Mais le versement du RMG serait très lourd à gérer.

Bien au contraire ! Les coûts de gestion représentent environ 10 %. A Otjivero, nous avons utilisé des cartes à puce personnelles pour l’identification des intéressés et ça s’est très bien passé. Et la poste namibienne affirme qu’il serait rentable pour elle d’ouvrir un bureau dans chaque ville en cas d’instauration du RMG. Même avec deux retraits d’argent sans frais par mois, ça vaudrait encore le coup.

Qu’est-ce qui empêche la Namibie d’introduire le RMG ?

Le gouvernement n’est pas encore tout à fait convaincu. Notre ministre de l’Economie a compris que le revenu minimum constituait un instrument simple et bon marché pour changer les choses. Il y a cependant des résistances du côté du ministère des Finances et de notre Premier ministre, qui émet encore des réserves.
L’expérience menée à Otjivero n’a-t-elle donc pas convaincu ?
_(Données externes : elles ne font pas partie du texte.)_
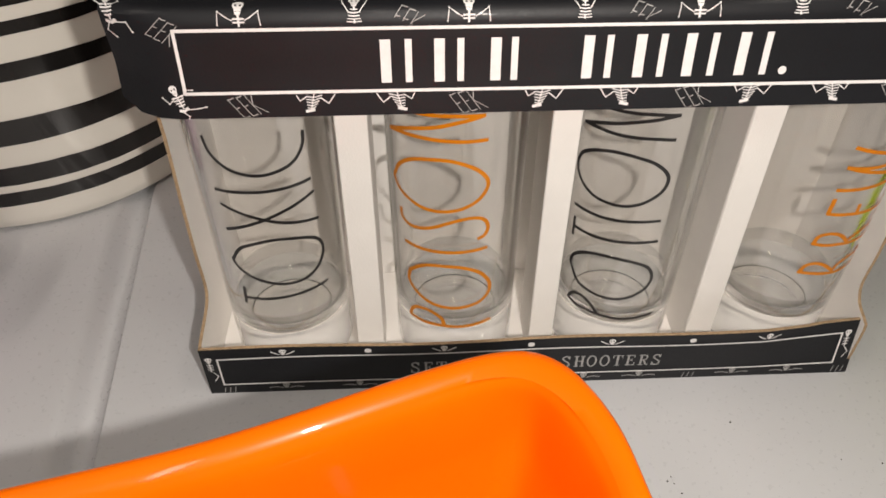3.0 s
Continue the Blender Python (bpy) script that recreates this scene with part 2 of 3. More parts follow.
def lid_profile():
    """(y, z) along the lid: up its front, round the bend, back over its top."""
    pts = [(-0.0012, 0.1155), (0.0008, 0.127), (0.0022, TOP - BEND)]
    for k in range(1, 8):
        a = math.pi / 2 * k / 7
        pts.append((0.0022 + BEND * (1 - math.cos(a)), TOP - BEND + BEND * math.sin(a)))
    return pts + [(0.03, TOP + 0.0002), (DEEP, TOP)]


LID = [Vector(p) for p in lid_profile()]
LEN = [0.0]
for p, q in zip(LID, LID[1:]):
    LEN.append(LEN[-1] + (q - p).length)


def lid_at(s):
    s = max(0.0, min(LEN[-1] - 1e-6, s))
    i = max(k for k in range(len(LEN) - 1) if LEN[k] <= s)
    d = LID[i + 1] - LID[i]
    p = LID[i] + d * (s - LEN[i]) / (LEN[i + 1] - LEN[i])
    d.normalize()
    return p, Vector((-d[1], d[0]))


def wrap(x, s):
    """How far the lid's front is bent back where it turns round the worn corners."""
    edge = HALF - abs(x)
    if edge > 0.016:
        return 0.0
    fade = 1.0 if s < 0.012 else max(0.0, 1 - (s - 0.012) / 0.036)
    return (0.0105 if x > 0 else 0.0070) * (1 - edge / 0.016) ** 2 * fade


def lid_print(x, s, up=0.00022):
    p, n = lid_at(s)
    return Vector((x, p[0] + n[0] * up + wrap(x, s), p[1] + n[1] * up))


def s_top(y):
    return LEN[-1] - (DEEP - y)


def s_front(z):
    """Length along the lid for a place seen on its front plane."""
    return (z - 0.1155) * 1.02


gift_box = thing("glass_gift_box", pose(0, 0, 0), "black printed cardboard gift box with open front on the shelf", "box")
CARD = [M_BLACK_CARD, M_WHITE_CARD, M_BROWN_CARD]

# lid: front and top in one bent piece
bm = bmesh.new()
rows_o, rows_i = [], []
xs = [-HALF + 2 * HALF * i / 46 for i in range(47)]
for k in range(31):
    s = LEN[-1] * (k / 30) ** 1.25
    p, n = lid_at(s)
    ro, ri = [], []
    for x in xs:
        # the lower corners of the front are rounded off
        lift = 0.0
        edge = HALF - abs(x)
        if s < 0.012 and edge < 0.008:
            lift = max(0.0, (0.003 if x < 0 else 0.001) * (1 - edge / 0.008) ** 2 * (1 - s / 0.012))
        back = p[0] + wrap(x, s)
        ro.append(bm.verts.new((x, back, p[1] + lift)))
        ri.append(bm.verts.new((x, back - n[0] * 0.0011, p[1] + lift - n[1] * 0.0011)))
    rows_o.append(ro)
    rows_i.append(ri)
for k in range(30):
    for i in range(46):
        bm.faces.new((rows_o[k][i], rows_o[k][i + 1], rows_o[k + 1][i + 1], rows_o[k + 1][i])).material_index = 0
        bm.faces.new((rows_i[k][i + 1], rows_i[k][i], rows_i[k + 1][i], rows_i[k + 1][i + 1])).material_index = 1
    for i in (0, 46):
        bm.faces.new((rows_o[k][i], rows_o[k + 1][i], rows_i[k + 1][i], rows_i[k][i])).material_index = 0
for i in range(46):
    bm.faces.new((rows_o[0][i + 1], rows_o[0][i], rows_i[0][i], rows_i[0][i + 1])).material_index = 0
    bm.faces.new((rows_o[30][i], rows_o[30][i + 1], rows_i[30][i + 1], rows_i[30][i])).material_index = 0
bmesh.ops.recalc_face_normals(bm, faces=bm.faces)
lid = part("lid", bm, CARD, gift_box, "black lid with a white pattern", smooth=50)


def side_outline(cut, back=0.0035):
    """The side panel's outline (y, z): its front edge is cut back by a window that wraps round the corner."""
    curve = smooth_profile([(0.0012, 0.0), (0.0012, 0.0215), (0.003, 0.0245), (cut * 0.62, 0.0262), (cut - 0.002, 0.0285), (cut, 0.034), (cut - 0.0005, 0.05), (cut + 0.0005, 0.07), (cut + 0.002, 0.10), (max(cut * 0.7, back), 0.117), (back, 0.1195), (0.6 * back + 0.0014, TOP - 0.005), (0.6 * back + 0.006, TOP - 0.0013)], 4)
    return curve + [(DEEP - 0.0012, TOP - 0.0013), (DEEP - 0.0012, 0.0)]


part("side_panel", board(side_outline(0.0215, 0.0106), lambda a, b: (-HALF, a, b), 0.0011, (1, 0, 0)), CARD, gift_box)
part("side_panel", board(side_outline(0.0125, 0.0142), lambda a, b: (HALF, a, b), 0.0011, (-1, 0, 0)), CARD, gift_box)
part("back_panel", board([(-HALF, 0), (HALF, 0), (HALF, TOP - 0.0013), (-HALF, TOP - 0.0013)], lambda a, b: (a, DEEP, b), 0.0011, (0, -1, 0)), CARD, gift_box)
part("bottom_panel", board([(-HALF + 0.0012, 0.0012), (HALF - 0.0012, 0.0012), (HALF - 0.0012, DEEP - 0.0013), (-HALF + 0.0012, DEEP - 0.0013)], lambda a, b: (a, b, 0.0004), 0.0011, (0, 0, 1)), CARD, gift_box)
part("tuck_tab", board(smooth_profile([(-0.020, 0.0), (-0.0185, 0.004), (-0.016, 0.0055), (0.003, 0.0058), (0.020, 0.0055), (0.0225, 0.004), (0.024, 0.0)], 3), lambda a, b: (a, DEEP + 0.0002 + b, TOP + 0.0004), 0.0011, (0, 0, -1)), [M_BLACK_CARD] * 3, gift_box)

# front tray panel, with its far corner pressed back a little
LIP = 0.0235


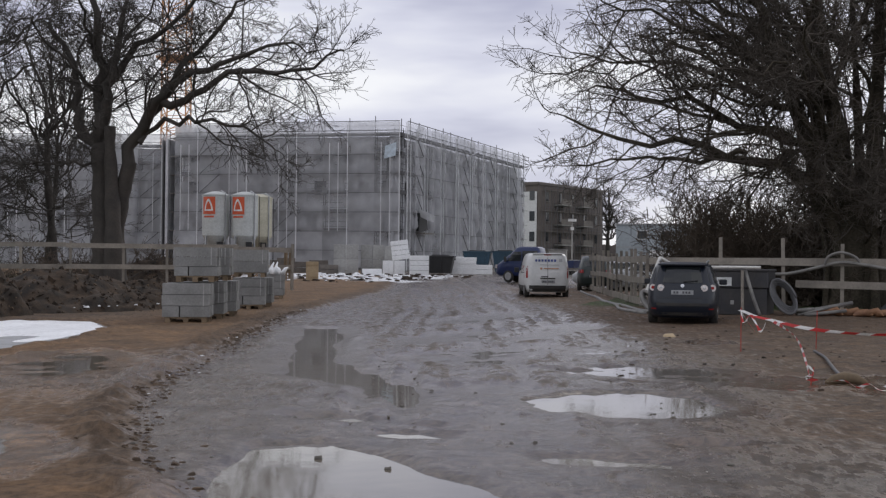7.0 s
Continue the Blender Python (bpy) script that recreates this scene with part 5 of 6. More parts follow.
kerb_stack(off((-17.15, 29.3), 0.0, 0.1), E1, D1, pz + 0.95, 1.0, 1.15, 2, 8, KL + ", set on top", h=0.33)
kerb_stack((-20.55, 37.0), E1, D1, pz, 0.95, 1.15, 3, 9, KL + ", white wrapping on top")
wrap = Shape()
rr = np.random.RandomState(3)
for k in range(9):
    a = off((-20.55, 37.0), rr.uniform(0, 0.9), rr.uniform(0, 0.9))
    wrap.tube([(a[0], a[1], 0.98), (a[0] + rr.uniform(-.15, .15), a[1], 1.18), (a[0] + rr.uniform(-.25, .25), a[1] + .1, 1.0 + rr.uniform(0.1, .45))], [0.10, 0.07, 0.02], 6)
tagged(part("plastic_wrap", wrap, M_WHITE_FOAM, smooth=True), "crumpled white plastic wrapping on a pallet", "wrapping")


def mortar_silo(x, y, mat, label, signed):
    z0 = gz(x, y)
    yaw = math.degrees(math.atan2(-x, y))
    root = thing("mortar_silo", label, "silo", pose(x, y, z0, 0, 0, yaw), "mortar silos")
    R = 1.05
    part("tank", Shape().tube([(0, 0, 1.9), (0, 0, 2.98), (0, 0, 3.06), (0, 0, 6.25), (0, 0, 6.36), (0, 0, 6.56)], [0.3, R - 0.04, R, R, R - 0.12, 0.3], 32), mat, root, smooth=False)
    part("rim", Shape().tube([(0, 0, 6.2), (0, 0, 6.28)], R + 0.04, 32), mat, root)
    part("seam", Shape().tube([(0, 0, 3.5), (0, 0, 3.55)], R + 0.015, 32), mat, root)
    part("filling_pipe", Shape().tube([(R * 0.72, -R * 0.75, 2.2), (R * 0.72, -R * 0.75, 6.4), (R * 0.4, -R * 0.4, 6.6)], 0.06, 6), M_STEEL, root)
    for sx in (-1, 1):
        for sy in (-1, 1):
            part("leg", Shape().bar((sx * 0.85, sy * 0.85, 0), (sx * 0.72, sy * 0.72, 3.0), 0.12, 0.12), M_STEEL, root)
    part("cross_brace", Shape().tube([(-0.85, -0.85, 0.3), (0.8, -0.8, 1.7)], 0.04, 5).tube([(0.85, -0.85, 0.3), (-0.8, -0.8, 1.7)], 0.04, 5), M_STEEL, root)
    lad = part("ladder", Shape().tube([(R + 0.1, -0.3, 0.5), (R + 0.1, -0.3, 6.2)], 0.03, 5).tube([(R + 0.1, 0.1, 0.5), (R + 0.1, 0.1, 6.2)], 0.03, 5), M_DARK, root)
    for k in range(14):
        part("rung", Shape().tube([(R + 0.1, -0.3, 0.7 + k * 0.4), (R + 0.1, 0.1, 0.7 + k * 0.4)], 0.02, 4), M_DARK, lad)
    part("hatch_box", Shape().box((0.35, -R + 0.05, 2.3), (0.5, 0.5, 0.5)), M_DARK, root)
    if signed:
        n = 7

        def curved(a0, a1, z0, z1, off_r, mat_, nm, par):
            P = []
            for z in (z0, z1):
                for i in range(n):
                    a = a0 + (a1 - a0) * i / (n - 1)
                    P.append(((R + off_r) * math.sin(a), -(R + off_r) * math.cos(a), z))
            return part(nm, Shape().add(P, [(i, i + 1, n + i + 1, n + i) for i in range(n - 1)]), mat_, par)

        s = curved(-1.12, -0.04, 4.72, 6.1, 0.02, M_SIGN_RED, "sign", root)
        # plain white arch on the sign
        P = []
        for k in range(15):
            t = math.pi * k / 14
            for rad, zz in ((0.24, 0.66), (0.36, 0.86)):
                a = -0.56 + rad * math.cos(t) * (1 - 0.35 * math.sin(t))
                z = 5.08 + zz * math.sin(t) ** 0.9
                P.append(((R + 0.035) * math.sin(a), -(R + 0.035) * math.cos(a), z))
        part("arch_mark", Shape().add(P, [(2 * k, 2 * k + 1, 2 * k + 3, 2 * k + 2) for k in range(14)]), M_TAPE_W, s)
        curved(-0.92, -0.18, 4.98, 5.10, 0.036, M_TAPE_W, "arch_foot", s)
        curved(-1.0, -0.12, 4.46, 4.60, 0.02, M_SIGN_RED, "lettering_bar", root)
    return root


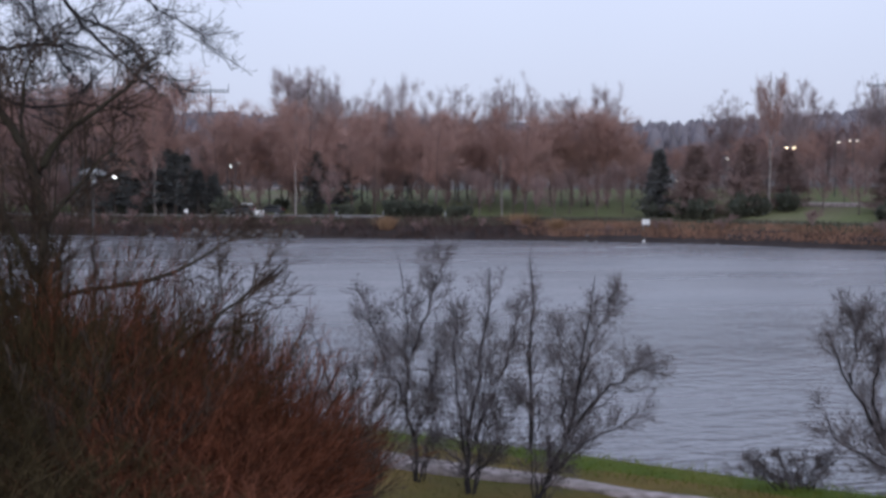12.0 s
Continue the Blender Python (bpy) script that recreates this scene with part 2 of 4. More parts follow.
def box(bm, x0, x1, y0, y1, z0, z1, bevel=0.0):
    g = bmesh.ops.create_cube(bm, size=1)
    for v in g["verts"]:
        v.co = ((x0 + x1) / 2 + v.co.x * (x1 - x0), (y0 + y1) / 2 + v.co.y * (y1 - y0), (z0 + z1) / 2 + v.co.z * (z1 - z0))
    if bevel:
        es = list({e for v in g["verts"] for e in v.link_edges})
        bmesh.ops.bevel(bm, geom=es, offset=bevel, segments=2, affect="EDGES")
    return bm


def rod(bm, a, b, r0, r1=None, sides=10):
    a, b = Vector(a), Vector(b)
    m = Matrix.Translation((a + b) / 2) @ (b - a).to_track_quat("Z", "Y").to_matrix().to_4x4()
    bmesh.ops.create_cone(bm, cap_ends=True, segments=sides, radius1=r0, radius2=r0 if r1 is None else r1, depth=(b - a).length, matrix=m)
    return bm


def unit(v):
    return v / np.maximum(np.linalg.norm(v, axis=-1, keepdims=True), 1e-9)


class Wood:
    """Gathers tapered stems and turns them into one mesh of slender tubes."""

    def __init__(self):
        self.sets = []

    def add(self, pts, rad, sides=3):
        self.sets.append((np.asarray(pts, float), np.asarray(rad, float), sides))
        return pts, rad

    def mesh(self, name):
        verts, quads, base = [], [], 0
        for pts, rad, k in self.sets:
            m, n, _ = pts.shape
            tan = unit(np.gradient(pts, axis=1))
            ref = np.where(np.abs(tan[..., 2:]) > 0.9, np.array([1.0, 0, 0]), np.array([0, 0, 1.0]))
            u = unit(np.cross(tan, ref))
            w = np.cross(tan, u)
            if k == 2:
                turn = np.random.default_rng(m).random((m, 1, 1)) * np.pi
                u = np.cos(turn) * u + np.sin(turn) * w
                w = np.cross(tan, u)
            a = np.arange(k) * 2 * np.pi / k
            ring = pts[:, :, None] + rad[:, :, None, None] * (np.cos(a)[:, None] * u[:, :, None] + np.sin(a)[:, None] * w[:, :, None])
            verts.append(ring.reshape(-1, 3))
            i = np.arange(m)[:, None, None] * n * k + np.arange(n - 1)[None, :, None] * k
            j, j2 = np.arange(k)[None, None], (np.arange(k)[None, None] + 1) % k
            q = np.stack([i + j, i + j2, i + k + j2, i + k + j], -1).reshape(-1, 4) + base
            quads.append(q.reshape(m, n - 1, k, 4)[:, :, :1].reshape(-1, 4) if k == 2 else q)
            base += m * n * k
        return grid_mesh(name, np.concatenate(verts), np.concatenate(quads))


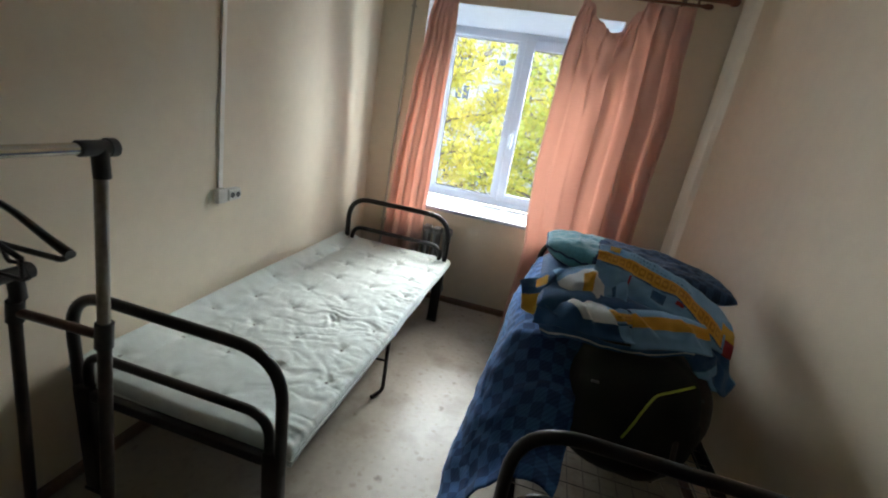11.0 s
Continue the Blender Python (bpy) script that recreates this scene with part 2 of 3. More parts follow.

La pression exercée par le Fonds monétaire international (FMI) n’est pas sans effet en Namibie. Le FMI a présenté des chiffres erronés sur le coût du RMG. Il prend par exemple en compte les plus de 60 ans, alors qu’ils ne sont pas concernés par le RMG. Il craint que la Namibie démontre que le RMG fonctionne. Ce système deviendrait alors très intéressant pour des pays comme le Brésil et l’Inde.
Comment réagissez-vous à cela ?

Nous faisons le tour du pays avec des gens d’Otjivero pour qu’ils racontent leur histoire. Et nous sommes soutenus partout ! Nous espérons pouvoir arriver à nos fins dans le courant de l’année prochaine. L’important, c’est que la pression de la base soit forte. Quand les électeurs l’exigeront, la SWAPO, le parti au pouvoir, ne pourra plus dire que ça ne l’intéresse pas.

 

Herbert Jauch

Ce chercheur spécialiste des syndicats a dirigé jusqu’en janvier 2010 l’Institut namibien des ressources et de recherche sur le travail (LARRI). Il est membre de la Basic Income Grant Coalition (BIG) de Namibie. Cette alliance, qui regroupe Eglises, syndicats, associations de jeunes et de femmes, a lancé le revenu minimum garanti en 2008. Grâce à ce projet financé par des dons, les 1 000 habitants d’Otjivero âgés de moins de 60 ans ont reçu 100 dollars namibiens (10 euros) par mois pendant deux ans.